Large and small water systems alike share the challenges brought about by dependence on external partners and vendors, expanding their “circle of trust” and increasing risk exposure from remote access and data proliferation. Municipal and investor-owned systems may also embrace advanced technologies that require significant use of vendor-operated Internet- and cloud-based architectures – the result: an expanded threat landscape and increased exposure to malware and Internet-based attacks like ransomware. Efficiencies are gained, but more resources are needed to counterbalance increasing risk inheritance, a particularly high burden for already-constrained smaller systems.

The essential role of water in everyday life renders water systems appealing and prone to cybersecurity attacks from threat actors

What solutions do we have?

The velocity of attacks on critical infrastructure systems, especially water systems, is not abating. In 2021 and 2022, Axio published the results of research studies aiming to characterize the general state of organizational readiness to combat the evolving — and now pervasive — ransomware threat. Using cross-sector critical infrastructure data collected from the Ransomware Preparedness Assessment (part of the Axio360 suite of cyber risk management tools), Axio researchers established a key persistent and durable theme over three years of analysis: success in managing ransomware intrusion and organizational impact is largely affected by the degree to which organizations implement and institutionalize the most fundamental cybersecurity capabilities. These foundational capabilities include managing privileged access credentials, reducing exposure to supply chain and third-party risk, improving incident response, addressing known vulnerabilities in a timely manner, and performing necessary hardening of technology assets and networks — all supported by a cybersecurity-aware culture. It’s imperative to consider that these capabilities are essential to all cybersecurity programs and provide the solid ground on which durable cybersecurity postures can evolve over time to meet current and future threats.

Water owners and operators cannot transform the sector’s cybersecurity posture on their own. Indeed, cybersecurity is a team sport, and it requires collaboration between utilities, government, advocacy organizations, and other stakeholders. Recently, in testimony to the U.S. House Committee on Energy and Commerce regarding the cybersecurity of America’s drinking water systems, Kevin Morley, Manager – Federal Relations for the American Water Works Association (AWWA), argues that a multi-pronged approach to sector cybersecurity improvement is warranted. The testimony asserts that a collaborative approach to improving cybersecurity risk management for water systems can build on the successes of the electricity sector by creating a federally authorized but independently-operated entity to lead the development of cybersecurity requirements for the water sector. 
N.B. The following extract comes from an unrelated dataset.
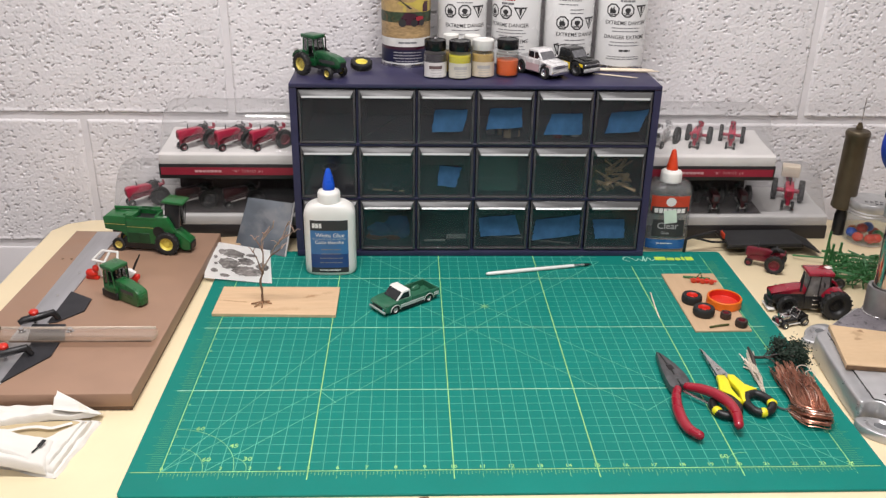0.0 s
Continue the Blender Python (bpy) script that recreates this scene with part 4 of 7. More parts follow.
def crew_pickup(m, paint, lower, label, L=0.068, W=0.027, r=0.0074, bar=False):
    """A die-cast crew-cab pickup: arched wings, raked screens, door windows, chrome grille and bumpers."""
    t = thing("toy_pickup_truck", m, label, "toy truck")
    fx, rx, z0 = L / 2, -L / 2, 0.0058
    z1, zh, h = z0 + 0.0128, z0 + 0.0116, z0 + 0.0222
    fw, rw, wide = 0.305 * L, -0.30 * L, r * 1.16
    back, nose = -0.17 * L, 0.20 * L

    def arch(at, n=9):
        return [(at + wide * math.cos(math.pi * k / (n - 1)), z0 + 0.0014 + wide * math.sin(math.pi * k / (n - 1))) for k in range(n)]
    front_side = [(fx - 0.0006, z0), (fx, z0 + 0.003), (fx - 0.0003, zh - 0.0030), (fx - 0.0022, zh - 0.0008), (nose, z1), (back, z1), (back, z0), (fw - wide, z0)] + arch(fw)[::-1] + [(fw + wide, z0)]
    part("front_body", profile(front_side, -W / 2, W / 2, 0.0009), paint, t)
    part("hood_scoop", profile([(nose + 0.002, z1 - 0.0002), (fx - 0.0050, zh - 0.0001), (fx - 0.0062, zh + 0.0006), (nose + 0.003, z1 + 0.0006)], -W * 0.22, W * 0.22, 0.0003, 1), paint, t)
    side = [(back - 0.0005, z0), (back - 0.0005, z1), (rx + 0.001, z1), (rx, z1 - 0.0014), (rx + 0.0004, z0 + 0.002), (rw - wide, z0 + 0.0008)] + arch(rw)[::-1] + [(rw + wide, z0)]
    for y in (-1, 1):
        part("bed_side", profile(side, y * W / 2 - (0.0022 if y > 0 else 0), y * W / 2 + (0.0022 if y < 0 else 0), 0.0004, 1), paint, t)
        panel_ = part("door_panel", block(rw + wide + 0.0008, fw - wide - 0.0008, y * W / 2 - 0.0002, y * W / 2 + 0.0004, z0 + 0.0004, z1 - 0.0046, 0.0002, 1), lower, t)
        part("bed_panel", block(rx + 0.0014, rw - wide - 0.0004, y * W / 2 - 0.0002, y * W / 2 + 0.0004, z0 + 0.003, z1 - 0.0046, 0.0002, 1), lower, t)
        part("wing_panel", block(fw + wide * 0.2, fx - 0.002, y * W / 2 - 0.0002, y * W / 2 + 0.0004, z1 - 0.0052 if not bar else z1 - 0.0075, z1 - 0.0040, 0.0002, 1), lower, t)
        for x in (-0.012 * L, 0.17 * L):
            part("door_seam", block(x - 0.00025, x + 0.00025, y * W / 2 - 0.0001, y * W / 2 + 0.0005, z0 + 0.001, z1 - 0.001), DGREY, panel_)
        for x0, x1, x2, x3 in ((back + 0.0024, back + 0.0036, 0.005 * L, 0.005 * L), (0.030 * L, 0.030 * L, 0.098 * L, 0.170 * L)):
            part("side_window", profile([(x0, z1 + 0.0008), (x1, h - 0.0022), (x2, h - 0.0022), (x3, z1 + 0.0008)], y * W * 0.432 - 0.0003, y * W * 0.432 + 0.0003), WINDOW, t)
        part("mirror", fuse(box(0.0012, 0.0024, 0.0022, (0.172 * L, y * (W * 0.5 + 0.0012), z1 + 0.0016), 0.0004, 1), tube([(0.172 * L, y * W * 0.44, z1 + 0.001), (0.172 * L, y * W * 0.52, z1 + 0.0012)], 0.0004, 5)), paint, t)
        for at in (fw, rw):
            part("wheel_well", rod(wide * 0.96, 0.0016, (at, y * (W / 2 - 0.0050), z0 + 0.0022), "y", n=20), BLACK, t)
            wheel(t, r, 0.0056, (at, y * (W / 2 - 0.0022), r), CHROME if not bar else DGREY, 12)
        part("headlamp", box(0.0010, 0.0046, 0.0022, (fx - 0.0002, y * W * 0.36, zh - 0.0040), 0.0004, 1), CHROME, t)
    part("tailgate", block(rx + 0.0004, rx + 0.0018, -W / 2 + 0.002, W / 2 - 0.002, z0 + 0.002, z1 - 0.0006, 0.0004, 1), paint, t)
    part("bed_floor", block(rx + 0.0014, back, -W / 2 + 0.002, W / 2 - 0.002, z0 + 0.001, z0 + 0.0040), DGREY, t)
    part("cab", profile([(back, z1 - 0.0008), (back + 0.0016, h - 0.0012), (back + 0.0030, h), (0.085 * L, h), (0.105 * L, h - 0.0010), (nose + 0.0014, z1 - 0.0008)], -W * 0.43, W * 0.43, 0.0016, 3), paint, t)
    part("windscreen", profile([(0.112 * L, h - 0.0022), (0.122 * L, h - 0.0022), (nose + 0.0012, z1 + 0.0004), (nose + 0.0002, z1 + 0.0004)], -W * 0.37, W * 0.37), SILVERWINDOW, t)
    part("rear_window", profile([(back + 0.0006, z1 + 0.0012), (back + 0.0014, h - 0.0026), (back + 0.0024, h - 0.0026), (back + 0.0016, z1 + 0.0012)], -W * 0.34, W * 0.34), WINDOW, t)
    part("grille", block(fx - 0.0004, fx + 0.0004, -W * 0.27, W * 0.27, zh - 0.0056, zh - 0.0026, 0.0002, 1), DGREY, t)
    part("grille_bar", block(fx + 0.0002, fx + 0.0008, -W * 0.46, W * 0.46, zh - 0.0046, zh - 0.0036, 0.0002, 1), CHROME, t)
    part("front_bumper", block(fx - 0.0004, fx + 0.0018, -W * 0.49, W * 0.49, z0 - 0.0002, z0 + 0.0036, 0.0008), CHROME if not bar else HUB, t)
    part("rear_bumper", block(rx - 0.0014, rx + 0.0004, -W * 0.48, W * 0.48, z0, z0 + 0.0024, 0.0006), HUB, t)
    part("underside", block(rx + 0.003, fx - 0.003, -W * 0.36, W * 0.36, z0 - 0.0018, z0 + 0.001), BLACK, t)
    if bar:
        part("roll_bar", fuse(*[tube([(back - 0.0030, -W * 0.40, z1 - 0.001), (back - 0.0030 + d, -W * 0.38, h + 0.0006), (back - 0.0030 + d, W * 0.38, h + 0.0006), (back - 0.0030, W * 0.40, z1 - 0.001)], 0.0007, 6) for d in (0.0, -0.0080)], tube([(back - 0.0030, -W * 0.38, h + 0.0006), (back - 0.0110, -W * 0.38, h + 0.0006)], 0.0007, 6)), BLACK, t)
    return t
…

Recent advances have been made toward this reality. Congressional representatives are working on a bill that would empower the United States Environmental Protection Agency (EPA) to establish cybersecurity standards and certify a non-government organization to oversee compliance, mirroring the electricity sector’s implementation of the North American Electric Reliability Corporation (NERC) Critical Infrastructure Protection (NERC-CIP) standards. However, such collaborations take many years to develop, implement, and operate effectively, and can be costly to organizations that are bound to comply.

Investment into tools that address the inherent cybersecurity weaknesses in the systems and devices that operate water systems is imperative

For water, this governance model would be approved and overseen by the United States Environmental Protection Agency (EPA), encouraging a “shared responsibility that benefits from direct engagement and operational knowledge of owners/operators and the accountability that comes with federal oversight.” While shared governance models can appear regulatory in disguise, they often act as market correctors, such as the improvement in vehicle crashworthiness realized by the efforts of the National Highway Traffic Safety Administration. Recent rulings by the Securities and Exchange Commission regarding cybersecurity disclosure will certainly force additional improvements by investor-owned and publicly traded organizations but won’t necessarily drive improvement in smaller organizations.

© González-Cebrián/SWM.

Additionally, the role of information sharing is front and centre. Better collaboration between the Department of Homeland Security’s Cybersecurity and Infrastructure Security Agency (CISA), the EPA, and water sector organizations such as the Water Information Sharing and Analysis Center (Water ISAC) and the Water Sector Coordinating Council (WSCC) is needed to ensure timely dissemination of clear and actionable threat and vulnerability information in a format quickly digestible by owners and operators, sufficiently in advance of known attack campaigns. 

Finally, improving cybersecurity programs and the resistance of water technologies to attack is vital to advancing the cybersecurity posture of the water sector. As Morley notes, common frameworks such as the NIST Cyber Security Framework (NIST CSF) are useful, but not necessarily scalable to the wide range of organizations operating our nation’s water infrastructure. To this end, AWWA offers a sector-specific and tailored tool for the assessment of cybersecurity controls that can be right-sized to fit the operational scope of water sector organizations, consistent with NIST CSF content but pragmatic in application. Continued investment and research into tools and technologies that address the inherent cybersecurity weaknesses in the systems and devices that operate water systems is imperative.

The rapid rise in attacks on water systems will not soon diminish as the barriers to attack success are few and the potential rewards are great

The rapid rise in attacks on water systems will not soon diminish as the barriers to attack success are few and the potential rewards are great. Whatever the motive, the cybersecurity posture of water systems across the board is dependent on evolutionary change in how they are funded, operated, maintained, and architected. Incremental changes have the potential to be force multipliers in the degree to which water systems are more resilient to and able to recover from attack vectors such as ransomware. The will to improve — especially as the water sector emerges as a headline-making target — constitutes an important first step in ensuring the mission of water systems is preserved under rapidly changing operating conditions that are increasingly subject to the will of outside actors.